“The desire to have not is a desire of the haves.”
– Walter Kirn
An article called Cabins, the New American Dream appeared in last Sunday’s New York Times Style Magazine. Author Walter Kirn gives a rather tongue-in-cheek perspective of the tiny house movement, commenting that the American Dream has downsized.
Kirn says the tiny house movement has been transformed from an architectural phenomenon “into a broader, philosophical venture that offers homespun remedies for practically all that ails us as people.”
Driven mad by status anxiety? Addled by technology? Bankrupted by consumerism? Then shrink your footprint. Go minimalist. Get free. The Tiny House movement is Woodstock-in-a-bottle, a way to get back to the garden.

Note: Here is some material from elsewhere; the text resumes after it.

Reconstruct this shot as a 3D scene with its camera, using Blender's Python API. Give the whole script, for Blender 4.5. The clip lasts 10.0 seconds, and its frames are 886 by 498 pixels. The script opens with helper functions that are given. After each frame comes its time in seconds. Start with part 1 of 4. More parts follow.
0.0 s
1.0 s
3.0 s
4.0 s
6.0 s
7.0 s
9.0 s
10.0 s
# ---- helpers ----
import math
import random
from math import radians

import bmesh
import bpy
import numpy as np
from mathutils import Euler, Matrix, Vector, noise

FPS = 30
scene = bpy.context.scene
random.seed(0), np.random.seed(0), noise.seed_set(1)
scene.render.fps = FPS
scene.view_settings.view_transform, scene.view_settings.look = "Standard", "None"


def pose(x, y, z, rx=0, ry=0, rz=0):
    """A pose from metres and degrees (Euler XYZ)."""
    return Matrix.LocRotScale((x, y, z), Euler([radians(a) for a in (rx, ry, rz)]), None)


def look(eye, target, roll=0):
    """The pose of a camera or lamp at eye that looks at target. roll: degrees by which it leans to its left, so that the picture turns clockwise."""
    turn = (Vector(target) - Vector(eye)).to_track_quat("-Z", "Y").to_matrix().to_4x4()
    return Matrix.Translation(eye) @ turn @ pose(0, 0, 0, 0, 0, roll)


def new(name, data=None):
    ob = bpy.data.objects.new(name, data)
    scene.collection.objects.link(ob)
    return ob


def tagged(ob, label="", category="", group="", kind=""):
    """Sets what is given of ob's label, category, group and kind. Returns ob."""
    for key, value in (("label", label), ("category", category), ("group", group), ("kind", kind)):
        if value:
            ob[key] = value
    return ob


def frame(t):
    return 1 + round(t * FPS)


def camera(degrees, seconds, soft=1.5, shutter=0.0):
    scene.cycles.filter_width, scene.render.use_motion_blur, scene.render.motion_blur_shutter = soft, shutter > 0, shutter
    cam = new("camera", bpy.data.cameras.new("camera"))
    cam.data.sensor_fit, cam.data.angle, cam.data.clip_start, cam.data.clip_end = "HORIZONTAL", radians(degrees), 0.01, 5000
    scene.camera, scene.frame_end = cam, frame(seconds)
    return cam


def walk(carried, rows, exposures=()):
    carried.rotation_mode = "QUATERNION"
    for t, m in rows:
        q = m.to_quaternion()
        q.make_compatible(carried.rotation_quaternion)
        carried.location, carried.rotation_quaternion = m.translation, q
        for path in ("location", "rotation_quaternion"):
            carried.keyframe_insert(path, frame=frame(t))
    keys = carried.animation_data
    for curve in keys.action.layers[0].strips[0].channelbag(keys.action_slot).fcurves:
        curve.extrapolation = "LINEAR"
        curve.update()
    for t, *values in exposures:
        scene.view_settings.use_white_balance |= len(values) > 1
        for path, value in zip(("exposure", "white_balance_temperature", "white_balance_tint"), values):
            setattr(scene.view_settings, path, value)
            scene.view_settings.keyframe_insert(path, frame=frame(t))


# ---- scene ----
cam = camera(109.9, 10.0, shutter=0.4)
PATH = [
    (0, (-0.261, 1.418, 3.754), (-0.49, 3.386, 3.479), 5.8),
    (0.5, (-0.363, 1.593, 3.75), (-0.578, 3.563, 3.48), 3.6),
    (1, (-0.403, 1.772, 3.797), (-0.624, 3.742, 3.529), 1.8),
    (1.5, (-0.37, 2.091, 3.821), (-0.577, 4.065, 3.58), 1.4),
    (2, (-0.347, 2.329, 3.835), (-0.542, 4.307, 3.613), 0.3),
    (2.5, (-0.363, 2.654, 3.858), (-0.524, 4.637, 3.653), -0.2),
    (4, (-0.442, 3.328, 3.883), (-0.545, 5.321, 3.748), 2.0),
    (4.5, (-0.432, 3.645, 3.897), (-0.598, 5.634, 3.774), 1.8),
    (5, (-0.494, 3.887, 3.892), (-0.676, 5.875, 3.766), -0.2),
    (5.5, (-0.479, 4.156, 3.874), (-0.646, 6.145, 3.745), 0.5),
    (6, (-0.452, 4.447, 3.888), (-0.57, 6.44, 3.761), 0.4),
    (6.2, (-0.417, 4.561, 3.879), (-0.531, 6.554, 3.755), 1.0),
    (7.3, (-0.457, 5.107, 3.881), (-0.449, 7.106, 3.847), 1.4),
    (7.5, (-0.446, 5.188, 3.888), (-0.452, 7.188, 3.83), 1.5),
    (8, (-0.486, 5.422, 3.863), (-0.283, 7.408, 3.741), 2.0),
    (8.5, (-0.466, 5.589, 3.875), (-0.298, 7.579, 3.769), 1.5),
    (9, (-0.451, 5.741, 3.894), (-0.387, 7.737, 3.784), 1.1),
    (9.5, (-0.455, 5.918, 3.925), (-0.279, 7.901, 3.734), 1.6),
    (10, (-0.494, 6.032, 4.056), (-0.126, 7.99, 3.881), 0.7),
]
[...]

I guess I’m one of the people Kirn is gently making fun of. Although I don’t live in a tiny house (defined as 500 square feet or smaller), I do believe that downsizing – in combination with other lifestyle changes – is a way to remedy many of our problems, including status anxiety, feeling overwhelmed by technology and consumerism.
“According to legend, the cabin and the shack are ideal launchpads for remarkable lives, but lately they’ve become homes to aspire to — particularly for overburdened types whose acquisitive binging has made them want to purge.”
– Walter Kirn
Kirn makes an excellent point, though, when he comments that we’re “far more likely to spot a tiny house in a photo than on a plot of land.” Most of us are more interested in looking at photos of tiny houses than in actually living in one.
This seems true for other areas of life as well. How many us regularly cook like Julia Child? But many of those fantasizing over making Boeuf Bourguignon will be inspired to begin cooking basic, nutritious meals for their families instead of relying on highly processed foods.
I wonder how many people who have the tiny-living fantasy go on to downsize, just not as dramatically. I spent my fair share of time drooling over books of tiny homes and small cabins before we downsized to a space roughly half the size of our old house.
So go ahead, keep viewing cabin porn and tiny house porn. Maybe imaginary tiny living will inspire you to make a change too. We love our smaller home and believe downsizing the American dream is part of the path back to the garden.